◆ EXERCISE DETAILS ◆
Copy out the listing that follows, exactly, without its pictures.

◆ MATERIAL ◆
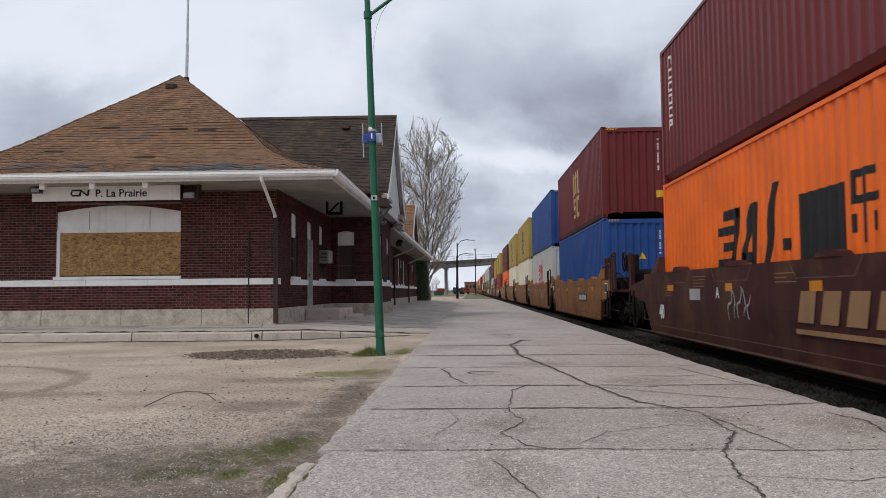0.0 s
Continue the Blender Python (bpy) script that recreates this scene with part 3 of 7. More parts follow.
sp("back_walls", Shape().box(LEFT_X, FRONT_Y + 0.3, 0.2, LEFT_X + 0.3, BACK_Y, WALL_TOP).box(LEFT_X, BACK_Y, 0.2, WING_X - 0.3, BACK_Y + 0.3, WALL_TOP)
   .box(LEFT_X + 0.3, BACK_Y + 0.3, 0.2, LEFT_X + 0.6, WING_END, WALL_TOP).box(LEFT_X + 0.6, WING_END - 0.3, 0.2, WING_X - 0.3, WING_END, WALL_TOP), BRICK)
sp("gable_infill", Shape().prism([(BAY_Y + 0.02, 3.96), (34.6, 3.96), (34.6, 4.3), (31.1, 7.7), (BAY_Y + 0.02, 4.6)], "x", GABLE_X - 0.45, GABLE_X + 0.012), GABLE_BOARD, "white boarded gable")


def blocks(name, axis, at, out, s0, s1, z0, z1, proud, step, mat, gaps=(), gap=0.006):
    """A run of blocks along a wall."""
    s = s0
    while s < s1 - 0.01:
        e = min(s + step, s1)
        if not any(g0 < (s + e) / 2 < g1 for g0, g1 in gaps):
            a, b = sorted((at - out * 0.25, at + out * proud))
            if axis == "x":
                sp(name, Shape().cbox(s + gap / 2, a, z0, e - gap / 2, b, z1, 0.012), mat)
            else:
                sp(name, Shape().cbox(a, s + gap / 2, z0, b, e - gap / 2, z1, 0.012), mat)
        s = e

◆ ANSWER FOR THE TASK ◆
0.0 s
Continue the Blender Python (bpy) script that recreates this scene with part 3 of 7. More parts follow.
sp("back_walls", Shape().box(LEFT_X, FRONT_Y + 0.3, 0.2, LEFT_X + 0.3, BACK_Y, WALL_TOP).box(LEFT_X, BACK_Y, 0.2, WING_X - 0.3, BACK_Y + 0.3, WALL_TOP)
   .box(LEFT_X + 0.3, BACK_Y + 0.3, 0.2, LEFT_X + 0.6, WING_END, WALL_TOP).box(LEFT_X + 0.6, WING_END - 0.3, 0.2, WING_X - 0.3, WING_END, WALL_TOP), BRICK)
sp("gable_infill", Shape().prism([(BAY_Y + 0.02, 3.96), (34.6, 3.96), (34.6, 4.3), (31.1, 7.7), (BAY_Y + 0.02, 4.6)], "x", GABLE_X - 0.45, GABLE_X + 0.012), GABLE_BOARD, "white boarded gable")


def blocks(name, axis, at, out, s0, s1, z0, z1, proud, step, mat, gaps=(), gap=0.006):
    """A run of blocks along a wall."""
    s = s0
    while s < s1 - 0.01:
        e = min(s + step, s1)
        if not any(g0 < (s + e) / 2 < g1 for g0, g1 in gaps):
            a, b = sorted((at - out * 0.25, at + out * proud))
            if axis == "x":
                sp(name, Shape().cbox(s + gap / 2, a, z0, e - gap / 2, b, z1, 0.012), mat)
            else:
                sp(name, Shape().cbox(a, s + gap / 2, z0, b, e - gap / 2, z1, 0.012), mat)
        s = e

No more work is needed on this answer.